Mr Whitehead, based in Melton Mowbray, Leics, is an engineer who has set up a company which supplies specialist electronic exploration equipment.
The group are funding the expedition themselves, although they are hoping a television company may help to cover costs. They plan to travel after the end of the current rainy season, which finishes in November.
The treasure could be worth at least £160 million. If any of it is found, the team plans to pass it on to the Costa Rican authorities, which would be expected to pay a fee for its salvage.
The treasure had been amassed by the Spanish authorities in Lima, in what is now Peru, but facing a revolt, the city’s viceroy, José de la Serna, entrusted the riches to Captain Thompson for transport to Mexico, also a Spanish colony, and it was transferred to his ship, the Mary Dear.
After leaving the port of Callao, near Lima, Thompson and his crew killed the Viceroy’s six men and sailed to Cocos, where they buried the treasure.
Shortly afterwards, they were apprehended by a Spanish warship. All of the crew – bar Thompson and his first mate – were executed for piracy.
The two said they would show the Spaniards where they had hidden the treasure in return for their lives, but after landing on Cocos, they escaped into the forest.
They are said to have been picked up by a passing ship a year later, but without the treasure.
Several early expeditions were mounted on the basis of claims by a man named John Keating, who was supposed to have befriended Thompson.
On one trip, Keating was said to have retrieved some gold and jewels from the treasure and also to have killed a fellow treasure hunter and left his body with the hoard.

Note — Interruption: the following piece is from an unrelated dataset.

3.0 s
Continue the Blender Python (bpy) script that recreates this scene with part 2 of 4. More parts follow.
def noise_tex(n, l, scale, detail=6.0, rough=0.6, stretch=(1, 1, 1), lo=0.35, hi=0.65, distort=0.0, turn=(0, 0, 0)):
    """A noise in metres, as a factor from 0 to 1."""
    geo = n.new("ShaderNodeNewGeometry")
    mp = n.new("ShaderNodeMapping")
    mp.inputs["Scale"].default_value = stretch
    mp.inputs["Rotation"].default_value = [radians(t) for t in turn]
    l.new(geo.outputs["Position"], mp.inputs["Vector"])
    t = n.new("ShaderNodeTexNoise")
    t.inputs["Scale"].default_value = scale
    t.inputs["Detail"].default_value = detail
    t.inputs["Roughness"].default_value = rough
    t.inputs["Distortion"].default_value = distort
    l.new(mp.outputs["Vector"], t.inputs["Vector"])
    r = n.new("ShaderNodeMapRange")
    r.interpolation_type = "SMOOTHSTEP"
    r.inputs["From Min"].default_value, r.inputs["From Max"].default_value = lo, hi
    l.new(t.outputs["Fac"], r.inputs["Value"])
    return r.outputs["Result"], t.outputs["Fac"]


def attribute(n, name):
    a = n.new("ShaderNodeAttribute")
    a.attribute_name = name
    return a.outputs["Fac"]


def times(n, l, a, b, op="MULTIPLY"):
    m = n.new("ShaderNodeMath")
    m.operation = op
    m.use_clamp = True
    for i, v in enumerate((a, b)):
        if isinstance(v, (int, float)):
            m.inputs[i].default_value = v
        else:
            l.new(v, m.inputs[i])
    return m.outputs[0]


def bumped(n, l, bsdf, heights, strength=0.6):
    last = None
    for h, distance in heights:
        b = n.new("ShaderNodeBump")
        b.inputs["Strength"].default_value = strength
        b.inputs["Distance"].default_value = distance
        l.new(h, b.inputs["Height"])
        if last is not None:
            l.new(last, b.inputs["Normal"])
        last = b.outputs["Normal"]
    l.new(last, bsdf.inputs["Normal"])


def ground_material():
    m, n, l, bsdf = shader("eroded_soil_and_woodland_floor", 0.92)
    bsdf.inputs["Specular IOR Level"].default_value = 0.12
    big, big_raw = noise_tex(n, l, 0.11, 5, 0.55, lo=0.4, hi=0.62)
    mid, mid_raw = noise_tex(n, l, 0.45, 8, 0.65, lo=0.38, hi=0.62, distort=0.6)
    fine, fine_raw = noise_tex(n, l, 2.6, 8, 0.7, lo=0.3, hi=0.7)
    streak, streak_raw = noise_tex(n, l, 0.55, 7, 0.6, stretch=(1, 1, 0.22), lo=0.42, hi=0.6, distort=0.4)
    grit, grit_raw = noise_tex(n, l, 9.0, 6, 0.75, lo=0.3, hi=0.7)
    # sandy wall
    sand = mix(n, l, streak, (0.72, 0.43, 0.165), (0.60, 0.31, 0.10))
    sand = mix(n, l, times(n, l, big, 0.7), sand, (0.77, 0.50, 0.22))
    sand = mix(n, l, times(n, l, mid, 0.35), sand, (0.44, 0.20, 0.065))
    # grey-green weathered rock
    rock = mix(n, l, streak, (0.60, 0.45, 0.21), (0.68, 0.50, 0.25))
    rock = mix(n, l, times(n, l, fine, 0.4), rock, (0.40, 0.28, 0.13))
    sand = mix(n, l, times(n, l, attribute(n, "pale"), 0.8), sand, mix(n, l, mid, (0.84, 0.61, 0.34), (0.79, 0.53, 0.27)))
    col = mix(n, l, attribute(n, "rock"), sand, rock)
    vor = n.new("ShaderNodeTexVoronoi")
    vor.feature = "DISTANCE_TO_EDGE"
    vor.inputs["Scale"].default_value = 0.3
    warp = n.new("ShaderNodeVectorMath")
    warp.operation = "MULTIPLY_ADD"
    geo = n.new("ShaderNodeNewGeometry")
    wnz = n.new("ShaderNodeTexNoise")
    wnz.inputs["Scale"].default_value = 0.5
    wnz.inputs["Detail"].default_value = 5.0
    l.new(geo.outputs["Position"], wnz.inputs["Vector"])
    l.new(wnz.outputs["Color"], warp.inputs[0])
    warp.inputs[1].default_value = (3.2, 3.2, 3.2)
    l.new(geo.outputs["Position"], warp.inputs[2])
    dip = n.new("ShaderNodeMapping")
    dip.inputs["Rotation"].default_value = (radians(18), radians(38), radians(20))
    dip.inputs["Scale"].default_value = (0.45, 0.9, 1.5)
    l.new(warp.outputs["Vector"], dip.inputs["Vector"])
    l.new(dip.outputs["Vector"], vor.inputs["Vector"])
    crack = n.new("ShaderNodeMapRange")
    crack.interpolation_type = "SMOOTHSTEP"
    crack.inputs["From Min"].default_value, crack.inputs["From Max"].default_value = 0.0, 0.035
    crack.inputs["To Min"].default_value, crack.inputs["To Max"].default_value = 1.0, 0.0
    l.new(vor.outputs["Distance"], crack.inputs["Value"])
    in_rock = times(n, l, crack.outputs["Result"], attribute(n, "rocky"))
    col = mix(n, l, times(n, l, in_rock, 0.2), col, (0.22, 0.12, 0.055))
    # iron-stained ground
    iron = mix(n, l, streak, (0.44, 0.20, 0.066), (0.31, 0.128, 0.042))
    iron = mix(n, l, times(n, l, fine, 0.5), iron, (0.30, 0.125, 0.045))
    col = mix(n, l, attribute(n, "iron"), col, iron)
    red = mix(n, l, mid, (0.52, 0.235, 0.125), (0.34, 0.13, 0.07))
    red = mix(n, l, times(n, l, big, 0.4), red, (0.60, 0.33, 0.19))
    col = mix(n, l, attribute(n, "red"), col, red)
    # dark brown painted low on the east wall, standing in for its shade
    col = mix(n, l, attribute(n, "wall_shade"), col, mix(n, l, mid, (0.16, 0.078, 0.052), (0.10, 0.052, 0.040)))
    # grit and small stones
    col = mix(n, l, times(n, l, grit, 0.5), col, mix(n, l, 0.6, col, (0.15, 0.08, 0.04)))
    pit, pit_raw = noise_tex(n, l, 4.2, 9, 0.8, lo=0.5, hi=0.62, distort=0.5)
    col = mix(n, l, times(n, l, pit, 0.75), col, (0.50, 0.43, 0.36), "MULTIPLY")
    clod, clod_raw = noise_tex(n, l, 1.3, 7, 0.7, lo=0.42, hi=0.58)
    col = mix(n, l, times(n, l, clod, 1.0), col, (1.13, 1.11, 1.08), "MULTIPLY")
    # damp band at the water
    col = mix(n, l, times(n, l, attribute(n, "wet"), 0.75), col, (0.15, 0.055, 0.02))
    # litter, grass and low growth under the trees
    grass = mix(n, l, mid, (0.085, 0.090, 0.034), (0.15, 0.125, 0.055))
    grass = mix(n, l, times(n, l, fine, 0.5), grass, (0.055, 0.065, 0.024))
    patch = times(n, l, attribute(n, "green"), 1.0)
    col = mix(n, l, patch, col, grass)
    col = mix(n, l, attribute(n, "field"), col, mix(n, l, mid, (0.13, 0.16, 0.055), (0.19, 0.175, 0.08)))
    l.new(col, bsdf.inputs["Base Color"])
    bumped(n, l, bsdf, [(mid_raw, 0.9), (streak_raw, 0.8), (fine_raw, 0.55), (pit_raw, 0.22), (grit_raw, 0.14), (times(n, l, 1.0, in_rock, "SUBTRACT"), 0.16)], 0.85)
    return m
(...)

The Costa Rican authorities want to discourage treasure hunting on the island. They have permitted the latest expedition because of the scientific survey work involved.
The document granting permission states that if any treasure is found, the team must immediately halt and notify the authorities.
The Treasure of Lima is not the only haul said to be hidden on the island.
A further 350 tons of gold raided from Spanish ships by nineteenth century British sailor, Captain Bennett Graham, is also said to be there, while a Portuguese pirate, Benito “Bloody Sword” Bonito, also operating in the nineteenth century, is said to have hidden gains there too.